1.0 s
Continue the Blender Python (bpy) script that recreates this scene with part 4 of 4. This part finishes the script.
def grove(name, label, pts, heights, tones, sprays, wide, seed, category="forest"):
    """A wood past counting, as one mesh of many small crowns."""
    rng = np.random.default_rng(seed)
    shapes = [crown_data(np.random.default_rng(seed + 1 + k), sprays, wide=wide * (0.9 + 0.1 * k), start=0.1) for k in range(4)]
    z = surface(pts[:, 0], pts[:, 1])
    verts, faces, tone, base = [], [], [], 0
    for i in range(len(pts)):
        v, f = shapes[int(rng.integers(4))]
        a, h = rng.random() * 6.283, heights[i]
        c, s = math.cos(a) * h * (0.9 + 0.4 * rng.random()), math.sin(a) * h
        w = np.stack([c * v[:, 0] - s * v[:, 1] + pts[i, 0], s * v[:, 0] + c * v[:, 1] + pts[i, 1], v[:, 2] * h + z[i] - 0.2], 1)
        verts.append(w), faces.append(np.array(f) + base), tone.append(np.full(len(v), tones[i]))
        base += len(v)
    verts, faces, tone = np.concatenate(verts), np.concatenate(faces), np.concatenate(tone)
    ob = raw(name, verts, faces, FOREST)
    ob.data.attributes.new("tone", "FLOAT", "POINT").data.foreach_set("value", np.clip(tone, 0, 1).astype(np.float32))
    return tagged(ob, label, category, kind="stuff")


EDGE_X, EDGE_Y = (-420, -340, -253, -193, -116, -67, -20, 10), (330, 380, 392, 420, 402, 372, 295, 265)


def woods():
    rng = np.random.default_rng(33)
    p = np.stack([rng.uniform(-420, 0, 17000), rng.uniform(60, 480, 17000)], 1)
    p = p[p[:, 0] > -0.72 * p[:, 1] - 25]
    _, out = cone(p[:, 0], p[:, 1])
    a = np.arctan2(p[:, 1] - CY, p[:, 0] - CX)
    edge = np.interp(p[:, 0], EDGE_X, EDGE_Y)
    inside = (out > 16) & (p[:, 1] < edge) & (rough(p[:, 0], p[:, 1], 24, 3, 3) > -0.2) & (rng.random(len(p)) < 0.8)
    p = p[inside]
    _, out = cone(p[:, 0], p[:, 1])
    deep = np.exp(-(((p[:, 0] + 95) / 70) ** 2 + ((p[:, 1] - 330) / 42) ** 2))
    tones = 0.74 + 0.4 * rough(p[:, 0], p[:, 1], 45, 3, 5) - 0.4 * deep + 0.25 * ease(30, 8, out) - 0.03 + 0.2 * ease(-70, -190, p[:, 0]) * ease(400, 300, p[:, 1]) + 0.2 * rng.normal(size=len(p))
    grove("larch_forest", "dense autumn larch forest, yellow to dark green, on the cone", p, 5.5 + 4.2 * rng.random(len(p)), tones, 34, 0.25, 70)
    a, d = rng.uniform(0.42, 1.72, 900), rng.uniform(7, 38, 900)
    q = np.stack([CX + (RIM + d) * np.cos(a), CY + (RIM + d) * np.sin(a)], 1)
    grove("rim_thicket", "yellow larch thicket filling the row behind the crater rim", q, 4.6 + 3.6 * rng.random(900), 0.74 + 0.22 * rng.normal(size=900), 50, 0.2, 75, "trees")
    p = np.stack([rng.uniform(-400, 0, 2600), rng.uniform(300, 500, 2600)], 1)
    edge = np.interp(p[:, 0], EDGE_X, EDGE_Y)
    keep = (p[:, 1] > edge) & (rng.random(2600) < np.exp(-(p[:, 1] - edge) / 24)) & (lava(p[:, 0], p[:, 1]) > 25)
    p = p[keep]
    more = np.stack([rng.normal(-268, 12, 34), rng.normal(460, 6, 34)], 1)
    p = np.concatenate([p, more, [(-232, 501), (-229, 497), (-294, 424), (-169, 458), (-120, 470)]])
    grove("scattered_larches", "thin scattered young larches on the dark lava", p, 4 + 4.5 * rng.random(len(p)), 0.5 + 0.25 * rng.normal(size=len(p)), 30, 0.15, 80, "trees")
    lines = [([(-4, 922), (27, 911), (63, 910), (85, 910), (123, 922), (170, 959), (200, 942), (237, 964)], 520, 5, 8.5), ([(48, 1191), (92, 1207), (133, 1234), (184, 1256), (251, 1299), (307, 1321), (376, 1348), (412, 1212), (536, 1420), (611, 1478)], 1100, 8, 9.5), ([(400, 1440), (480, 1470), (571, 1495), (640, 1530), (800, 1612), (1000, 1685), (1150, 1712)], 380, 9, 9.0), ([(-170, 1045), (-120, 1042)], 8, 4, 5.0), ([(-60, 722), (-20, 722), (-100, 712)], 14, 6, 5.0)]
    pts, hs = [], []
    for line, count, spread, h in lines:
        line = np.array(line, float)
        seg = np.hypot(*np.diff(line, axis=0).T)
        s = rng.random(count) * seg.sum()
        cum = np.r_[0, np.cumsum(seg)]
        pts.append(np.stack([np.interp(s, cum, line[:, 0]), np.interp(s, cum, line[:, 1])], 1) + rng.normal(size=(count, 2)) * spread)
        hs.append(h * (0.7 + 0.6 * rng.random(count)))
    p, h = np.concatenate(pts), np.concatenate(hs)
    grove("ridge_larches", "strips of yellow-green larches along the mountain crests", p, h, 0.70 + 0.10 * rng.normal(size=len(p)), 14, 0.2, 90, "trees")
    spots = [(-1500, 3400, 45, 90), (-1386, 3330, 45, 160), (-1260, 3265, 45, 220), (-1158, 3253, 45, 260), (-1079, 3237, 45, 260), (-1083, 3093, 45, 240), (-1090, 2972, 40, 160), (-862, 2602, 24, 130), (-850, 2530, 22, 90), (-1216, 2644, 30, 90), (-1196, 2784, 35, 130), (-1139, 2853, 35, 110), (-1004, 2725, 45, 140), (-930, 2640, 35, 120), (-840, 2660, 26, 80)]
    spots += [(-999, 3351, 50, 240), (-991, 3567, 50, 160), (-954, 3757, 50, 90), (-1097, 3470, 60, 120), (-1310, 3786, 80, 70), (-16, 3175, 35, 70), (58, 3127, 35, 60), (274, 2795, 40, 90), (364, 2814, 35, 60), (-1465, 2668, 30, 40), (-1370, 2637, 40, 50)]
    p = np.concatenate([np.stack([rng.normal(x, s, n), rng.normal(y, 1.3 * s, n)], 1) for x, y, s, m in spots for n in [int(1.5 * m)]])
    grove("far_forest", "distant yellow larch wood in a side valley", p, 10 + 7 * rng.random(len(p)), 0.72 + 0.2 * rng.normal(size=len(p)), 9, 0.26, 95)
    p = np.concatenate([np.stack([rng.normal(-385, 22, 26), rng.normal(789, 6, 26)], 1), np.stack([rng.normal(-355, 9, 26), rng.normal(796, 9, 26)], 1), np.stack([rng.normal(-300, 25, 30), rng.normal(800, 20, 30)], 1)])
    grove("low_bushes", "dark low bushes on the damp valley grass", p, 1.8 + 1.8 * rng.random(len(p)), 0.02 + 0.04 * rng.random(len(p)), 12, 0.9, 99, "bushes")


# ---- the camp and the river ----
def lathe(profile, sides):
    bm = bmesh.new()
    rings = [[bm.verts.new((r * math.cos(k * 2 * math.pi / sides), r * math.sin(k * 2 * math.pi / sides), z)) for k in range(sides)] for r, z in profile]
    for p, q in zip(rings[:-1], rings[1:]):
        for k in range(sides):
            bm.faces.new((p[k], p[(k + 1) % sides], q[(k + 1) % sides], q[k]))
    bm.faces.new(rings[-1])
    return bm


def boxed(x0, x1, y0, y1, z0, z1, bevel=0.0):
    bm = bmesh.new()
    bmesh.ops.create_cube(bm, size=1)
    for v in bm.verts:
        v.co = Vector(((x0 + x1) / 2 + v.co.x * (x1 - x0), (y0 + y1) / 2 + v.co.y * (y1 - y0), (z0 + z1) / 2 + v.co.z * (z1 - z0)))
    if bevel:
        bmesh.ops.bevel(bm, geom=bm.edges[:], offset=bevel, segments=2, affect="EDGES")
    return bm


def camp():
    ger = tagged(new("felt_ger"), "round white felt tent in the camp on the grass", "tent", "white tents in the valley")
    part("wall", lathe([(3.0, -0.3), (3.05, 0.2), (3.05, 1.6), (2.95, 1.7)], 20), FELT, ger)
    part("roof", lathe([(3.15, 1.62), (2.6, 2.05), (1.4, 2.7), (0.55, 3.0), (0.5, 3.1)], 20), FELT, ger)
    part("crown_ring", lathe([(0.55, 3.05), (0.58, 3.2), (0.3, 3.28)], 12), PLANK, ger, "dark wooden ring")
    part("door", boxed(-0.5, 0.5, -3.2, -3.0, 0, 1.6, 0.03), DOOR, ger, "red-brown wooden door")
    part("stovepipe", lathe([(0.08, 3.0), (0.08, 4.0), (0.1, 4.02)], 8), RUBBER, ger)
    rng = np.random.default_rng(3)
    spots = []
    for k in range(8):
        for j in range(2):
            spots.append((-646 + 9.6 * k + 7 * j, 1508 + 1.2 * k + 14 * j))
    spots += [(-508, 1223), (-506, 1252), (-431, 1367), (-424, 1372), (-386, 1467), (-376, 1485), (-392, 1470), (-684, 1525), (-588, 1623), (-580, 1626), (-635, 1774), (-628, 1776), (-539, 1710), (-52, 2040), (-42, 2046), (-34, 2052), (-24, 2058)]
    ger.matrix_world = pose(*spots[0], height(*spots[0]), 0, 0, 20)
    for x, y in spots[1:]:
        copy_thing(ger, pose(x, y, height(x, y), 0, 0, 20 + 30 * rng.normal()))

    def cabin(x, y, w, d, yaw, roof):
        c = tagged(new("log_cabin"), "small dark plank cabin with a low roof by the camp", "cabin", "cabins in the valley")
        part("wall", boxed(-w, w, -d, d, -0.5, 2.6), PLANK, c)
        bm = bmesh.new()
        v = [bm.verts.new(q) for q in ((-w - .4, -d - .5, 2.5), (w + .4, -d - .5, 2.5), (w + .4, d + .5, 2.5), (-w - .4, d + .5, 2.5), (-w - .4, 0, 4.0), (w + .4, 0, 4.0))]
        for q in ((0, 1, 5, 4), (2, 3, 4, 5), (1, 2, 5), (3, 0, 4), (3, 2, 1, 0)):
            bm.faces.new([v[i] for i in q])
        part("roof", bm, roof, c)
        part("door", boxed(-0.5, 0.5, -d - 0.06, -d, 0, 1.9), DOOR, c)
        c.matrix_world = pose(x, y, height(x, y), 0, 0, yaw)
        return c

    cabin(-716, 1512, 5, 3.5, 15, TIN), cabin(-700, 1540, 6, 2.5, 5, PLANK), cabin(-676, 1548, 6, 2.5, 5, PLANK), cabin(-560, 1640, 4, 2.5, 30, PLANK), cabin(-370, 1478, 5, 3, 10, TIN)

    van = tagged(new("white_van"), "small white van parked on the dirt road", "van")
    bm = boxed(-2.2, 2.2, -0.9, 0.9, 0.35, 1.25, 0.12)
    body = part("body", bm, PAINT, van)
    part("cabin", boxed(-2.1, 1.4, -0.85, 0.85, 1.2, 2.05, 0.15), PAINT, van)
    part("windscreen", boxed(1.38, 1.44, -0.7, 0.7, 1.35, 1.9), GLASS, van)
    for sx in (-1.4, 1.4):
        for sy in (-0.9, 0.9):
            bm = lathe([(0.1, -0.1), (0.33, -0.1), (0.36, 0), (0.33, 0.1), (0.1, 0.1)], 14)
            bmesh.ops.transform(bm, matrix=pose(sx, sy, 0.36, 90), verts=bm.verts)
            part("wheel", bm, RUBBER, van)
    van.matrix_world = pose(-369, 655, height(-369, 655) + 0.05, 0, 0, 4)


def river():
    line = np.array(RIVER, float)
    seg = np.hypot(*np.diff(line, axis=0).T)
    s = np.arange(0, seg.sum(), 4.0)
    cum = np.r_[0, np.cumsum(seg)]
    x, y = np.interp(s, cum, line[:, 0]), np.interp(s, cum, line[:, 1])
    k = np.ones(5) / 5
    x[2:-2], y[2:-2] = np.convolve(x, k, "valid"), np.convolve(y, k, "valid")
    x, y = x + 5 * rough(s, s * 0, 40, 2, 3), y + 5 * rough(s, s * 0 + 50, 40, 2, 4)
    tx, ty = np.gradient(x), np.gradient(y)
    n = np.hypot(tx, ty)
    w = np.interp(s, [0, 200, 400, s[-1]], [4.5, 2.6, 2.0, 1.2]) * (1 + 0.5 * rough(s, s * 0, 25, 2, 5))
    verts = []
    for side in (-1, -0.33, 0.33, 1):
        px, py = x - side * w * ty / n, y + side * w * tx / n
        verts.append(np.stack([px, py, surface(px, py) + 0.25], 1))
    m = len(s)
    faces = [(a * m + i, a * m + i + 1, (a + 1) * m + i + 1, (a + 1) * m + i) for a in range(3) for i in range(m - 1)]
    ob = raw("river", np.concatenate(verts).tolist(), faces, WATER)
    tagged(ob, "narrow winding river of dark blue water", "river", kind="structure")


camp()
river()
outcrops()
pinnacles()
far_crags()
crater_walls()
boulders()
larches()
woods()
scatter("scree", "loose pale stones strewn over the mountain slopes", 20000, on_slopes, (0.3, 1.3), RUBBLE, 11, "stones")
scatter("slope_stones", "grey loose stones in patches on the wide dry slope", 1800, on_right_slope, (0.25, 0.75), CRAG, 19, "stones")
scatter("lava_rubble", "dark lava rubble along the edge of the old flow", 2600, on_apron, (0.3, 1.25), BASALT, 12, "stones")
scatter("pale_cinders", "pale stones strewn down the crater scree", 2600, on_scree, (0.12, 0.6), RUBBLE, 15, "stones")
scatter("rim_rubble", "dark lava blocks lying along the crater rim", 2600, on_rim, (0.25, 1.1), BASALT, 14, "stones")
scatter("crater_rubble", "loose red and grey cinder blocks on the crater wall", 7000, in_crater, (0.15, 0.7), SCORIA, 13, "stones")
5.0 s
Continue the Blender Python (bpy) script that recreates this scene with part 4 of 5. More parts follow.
* * *
- **Your objective**
Reproduce each line holding the word "Blender".

- **Result for this exercise**
Continue the Blender Python (bpy) script that recreates this scene with part 4 of 4. This part finishes the script.
Continue the Blender Python (bpy) script that recreates this scene with part 4 of 5. More parts follow.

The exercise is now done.